▸ **Written request**: Write the data out again exactly, dropping any images it holds.
## START Information supplied
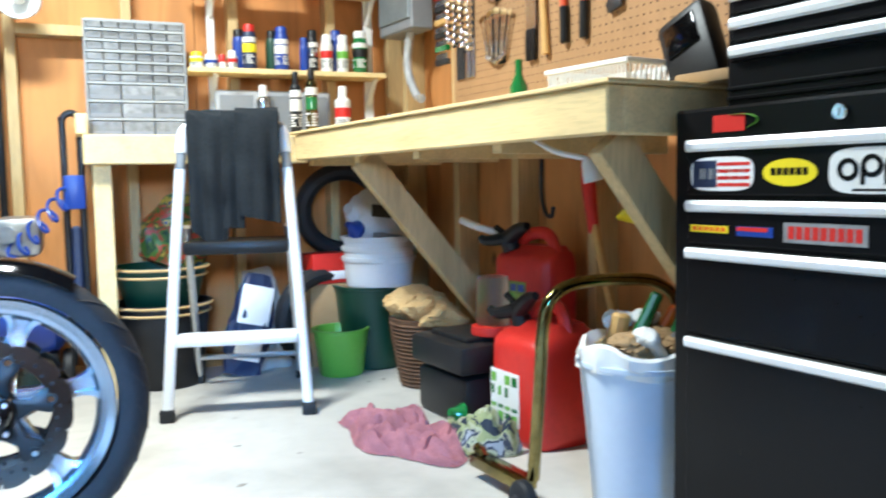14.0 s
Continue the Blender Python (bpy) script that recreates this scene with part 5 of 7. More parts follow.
box(b, (0, 0, 0), (0.03, 0.03, 0.05), m @ pose(0.068, 0, 0.112), 0.005)
part("muffler_strap", b, "satin", muf)

# rearset brackets, pegs and pedal
for s in (-1, 1):
    b = B()
    prism(b, [(0.43, 0.47), (0.455, 0.475), (0.535, 0.375), (0.52, 0.355), (0.495, 0.36), (0.44, 0.44)], 0.175 * s - 0.005, 0.175 * s + 0.005, None, 0.002)
    brk = part("footrest_bracket", b, "alu", bike)
    b = B()
    cyl(b, (0.50, 0.18 * s, 0.345), (0.455, 0.26 * s, 0.335), 0.013, seg=12, bevel=0.003)
    part("footpeg", b, "rubber", brk)
    b = B()
    tube(b, [(0.50, 0.185 * s, 0.34), (0.55, 0.19 * s, 0.315), (0.60, 0.20 * s, 0.305)], 0.007, seg=8)
    cyl(b, (0.60, 0.185 * s, 0.305), (0.60, 0.225 * s, 0.305), 0.009, seg=10)
    part("pedal", b, "alu", brk)
    b = B()
    cyl(b, (0.425, 0.165 * s, 0.50), (0.45, 0.175 * s, 0.39), 0.007, seg=8)
    part("master_rod", b, "chrome", brk)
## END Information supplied
▸ **Answer to the exercise**:
14.0 s
Continue the Blender Python (bpy) script that recreates this scene with part 5 of 7. More parts follow.
box(b, (0, 0, 0), (0.03, 0.03, 0.05), m @ pose(0.068, 0, 0.112), 0.005)
part("muffler_strap", b, "satin", muf)

# rearset brackets, pegs and pedal
for s in (-1, 1):
    b = B()
    prism(b, [(0.43, 0.47), (0.455, 0.475), (0.535, 0.375), (0.52, 0.355), (0.495, 0.36), (0.44, 0.44)], 0.175 * s - 0.005, 0.175 * s + 0.005, None, 0.002)
    brk = part("footrest_bracket", b, "alu", bike)
    b = B()
    cyl(b, (0.50, 0.18 * s, 0.345), (0.455, 0.26 * s, 0.335), 0.013, seg=12, bevel=0.003)
    part("footpeg", b, "rubber", brk)
    b = B()
    tube(b, [(0.50, 0.185 * s, 0.34), (0.55, 0.19 * s, 0.315), (0.60, 0.20 * s, 0.305)], 0.007, seg=8)
    cyl(b, (0.60, 0.185 * s, 0.305), (0.60, 0.225 * s, 0.305), 0.009, seg=10)
    part("pedal", b, "alu", brk)
    b = B()
    cyl(b, (0.425, 0.165 * s, 0.50), (0.45, 0.175 * s, 0.39), 0.007, seg=8)
    part("master_rod", b, "chrome", brk)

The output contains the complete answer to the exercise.